Of course it's possible for a bug to slip past both checksums, but many bugs are caught by checksums, so you should include checksums.
There's a file crypto_hash/sha1/description saying "SHA-1 with 160-bit output", and a file crypto_hash/sha1/designers saying "NSA". This information goes into the online list of primitives. Typically designers is a list of names, one per line.
There's also a file crypto_hash/sha1/openssl/implementors saying "Daniel J. Bernstein (wrapper around OpenSSL)". This information goes into the online list of implementations.

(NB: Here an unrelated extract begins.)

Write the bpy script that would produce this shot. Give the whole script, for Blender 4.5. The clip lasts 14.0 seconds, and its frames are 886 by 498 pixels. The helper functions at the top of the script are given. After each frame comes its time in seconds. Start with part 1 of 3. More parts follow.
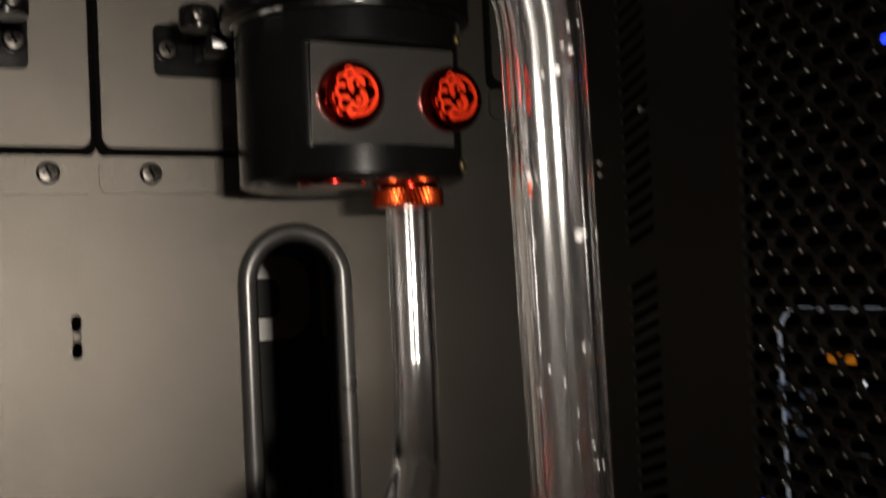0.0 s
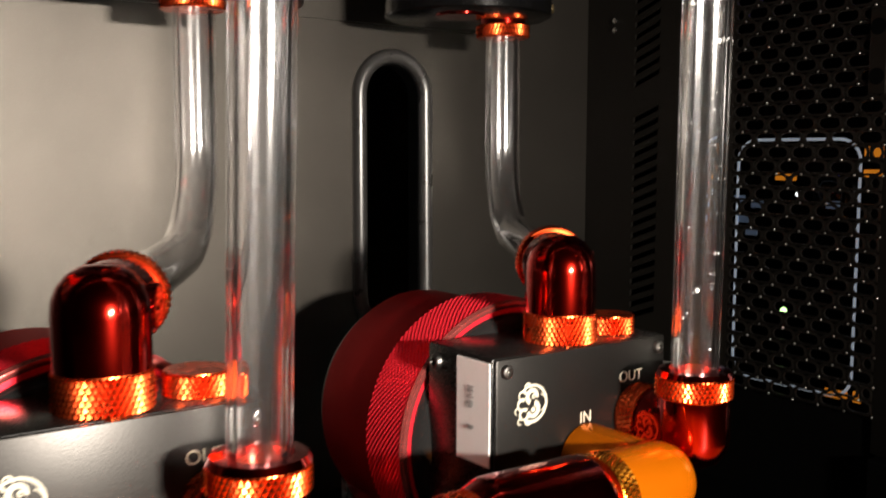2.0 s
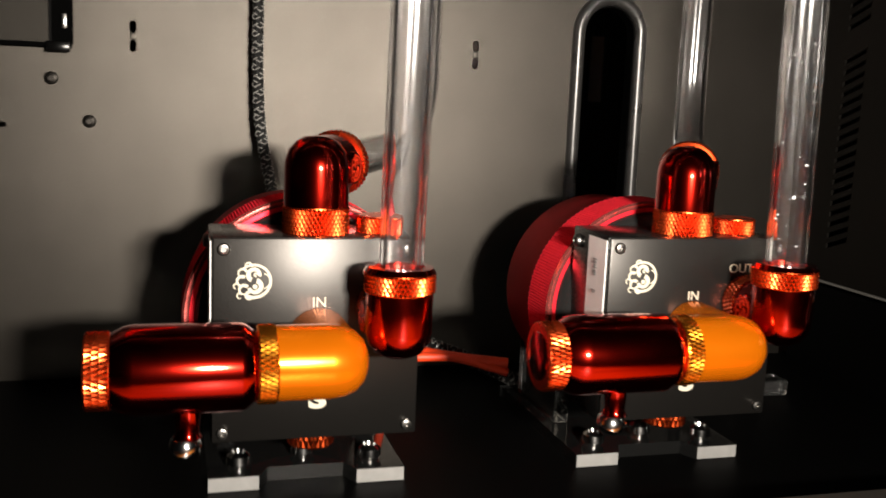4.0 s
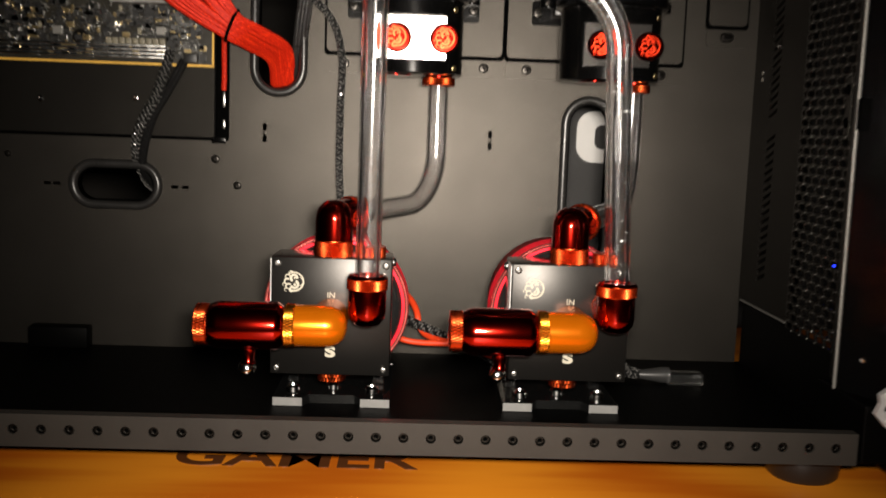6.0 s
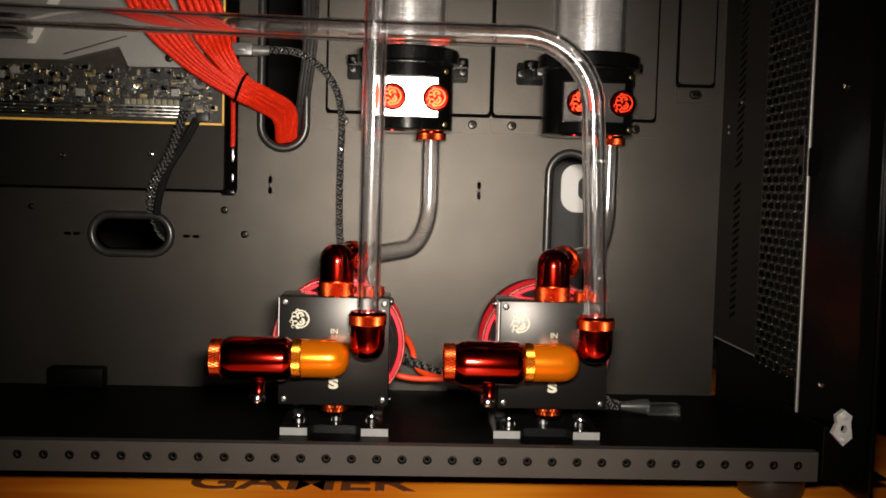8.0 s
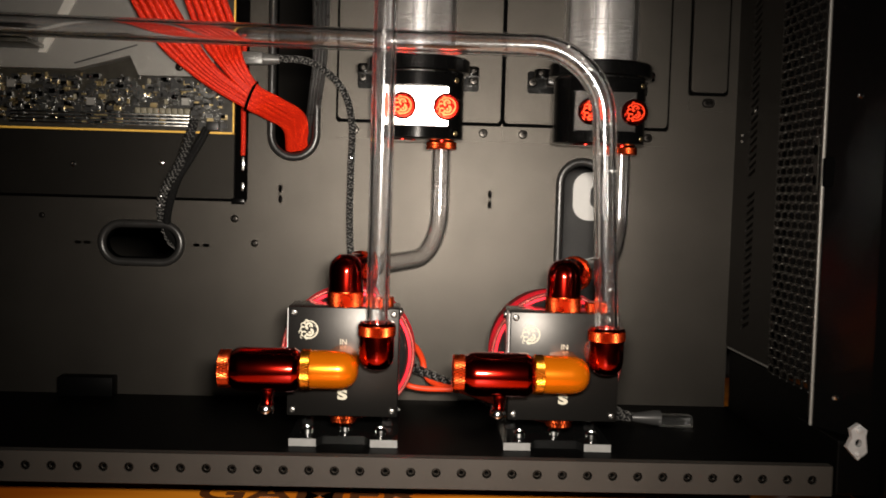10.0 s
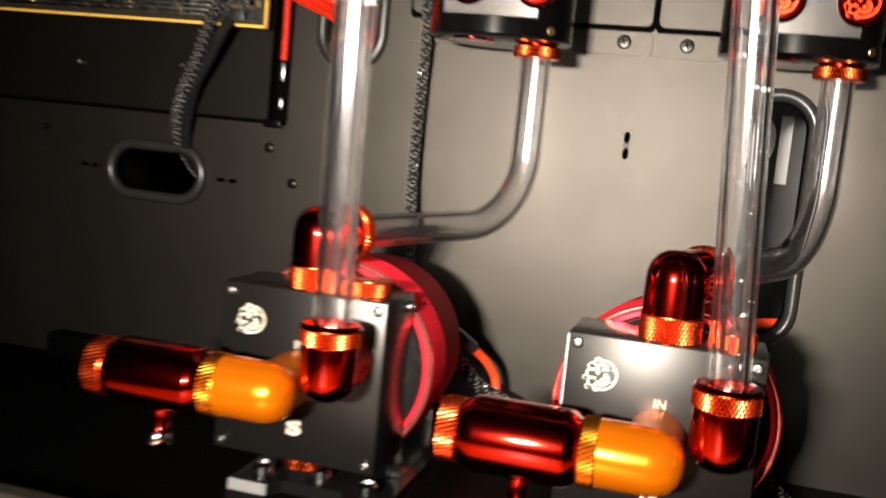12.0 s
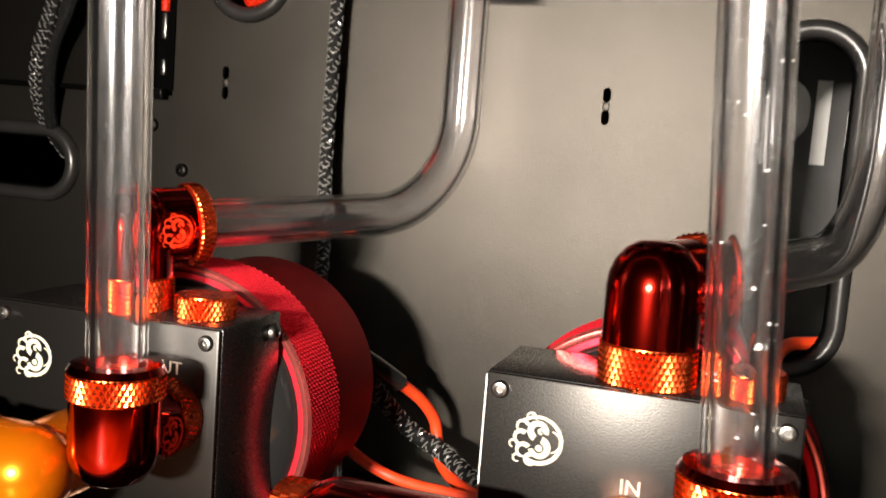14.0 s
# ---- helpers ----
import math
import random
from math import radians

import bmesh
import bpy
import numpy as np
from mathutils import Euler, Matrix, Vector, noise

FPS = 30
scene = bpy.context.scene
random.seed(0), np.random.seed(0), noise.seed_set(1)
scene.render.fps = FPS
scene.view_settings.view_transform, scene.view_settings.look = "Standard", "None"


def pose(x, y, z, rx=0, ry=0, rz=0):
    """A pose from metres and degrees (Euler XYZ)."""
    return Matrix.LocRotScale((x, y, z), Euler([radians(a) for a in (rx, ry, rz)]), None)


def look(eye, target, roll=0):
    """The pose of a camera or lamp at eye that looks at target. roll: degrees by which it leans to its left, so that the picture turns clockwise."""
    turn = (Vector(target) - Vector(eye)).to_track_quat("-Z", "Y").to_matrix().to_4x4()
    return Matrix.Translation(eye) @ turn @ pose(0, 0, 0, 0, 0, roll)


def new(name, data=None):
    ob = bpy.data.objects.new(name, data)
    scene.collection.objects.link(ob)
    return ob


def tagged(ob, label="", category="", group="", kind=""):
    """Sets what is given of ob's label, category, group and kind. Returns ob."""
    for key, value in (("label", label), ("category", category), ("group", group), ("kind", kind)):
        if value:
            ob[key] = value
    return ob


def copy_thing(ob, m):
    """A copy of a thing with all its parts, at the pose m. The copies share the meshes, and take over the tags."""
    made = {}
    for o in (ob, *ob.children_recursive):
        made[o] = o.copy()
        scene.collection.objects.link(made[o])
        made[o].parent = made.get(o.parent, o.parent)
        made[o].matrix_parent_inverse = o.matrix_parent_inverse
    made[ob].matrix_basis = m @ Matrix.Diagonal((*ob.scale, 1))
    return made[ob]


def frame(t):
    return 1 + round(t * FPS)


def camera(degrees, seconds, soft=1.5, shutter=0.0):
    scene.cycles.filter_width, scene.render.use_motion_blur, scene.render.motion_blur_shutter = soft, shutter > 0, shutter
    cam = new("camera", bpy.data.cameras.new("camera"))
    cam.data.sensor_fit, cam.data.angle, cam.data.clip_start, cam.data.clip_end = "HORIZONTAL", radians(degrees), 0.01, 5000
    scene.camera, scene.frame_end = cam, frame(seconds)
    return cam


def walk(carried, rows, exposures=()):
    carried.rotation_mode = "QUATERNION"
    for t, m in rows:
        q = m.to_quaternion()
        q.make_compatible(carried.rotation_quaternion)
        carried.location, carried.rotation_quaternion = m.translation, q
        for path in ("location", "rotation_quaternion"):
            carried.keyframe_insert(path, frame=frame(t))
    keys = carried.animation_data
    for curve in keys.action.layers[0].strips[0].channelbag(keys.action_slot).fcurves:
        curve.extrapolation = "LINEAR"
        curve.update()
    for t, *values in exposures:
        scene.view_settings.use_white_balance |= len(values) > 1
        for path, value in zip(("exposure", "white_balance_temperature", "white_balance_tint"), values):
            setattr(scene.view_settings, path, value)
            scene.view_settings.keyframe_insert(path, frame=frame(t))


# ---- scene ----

Typically implementors is a list of names, one per line.
If these files don't exist, they're treated as blank.
You can add a line
#define CRYPTO_VERSION "3.01a"to api.h indicating that this is version 3.01a of your software. SUPERCOP will report this information in its database of measurements.
You are encouraged to include additional files such as README or documentation.pdf with references, intellectual-property information, descriptions of the software, etc. These files do not interact with SUPERCOP's benchmarking but are often of interest for human readers.
In particular, you are encouraged to clearly specify one of the following levels of copyright protection:
You are also encouraged to clearly specify one of the following levels of patent protection:
No matter what the copyright status is, and no matter what the patent status is, all software included in SUPERCOP will be distributed to the public to ensure verifiability of benchmark results. You must ensure before submission that publication is legal.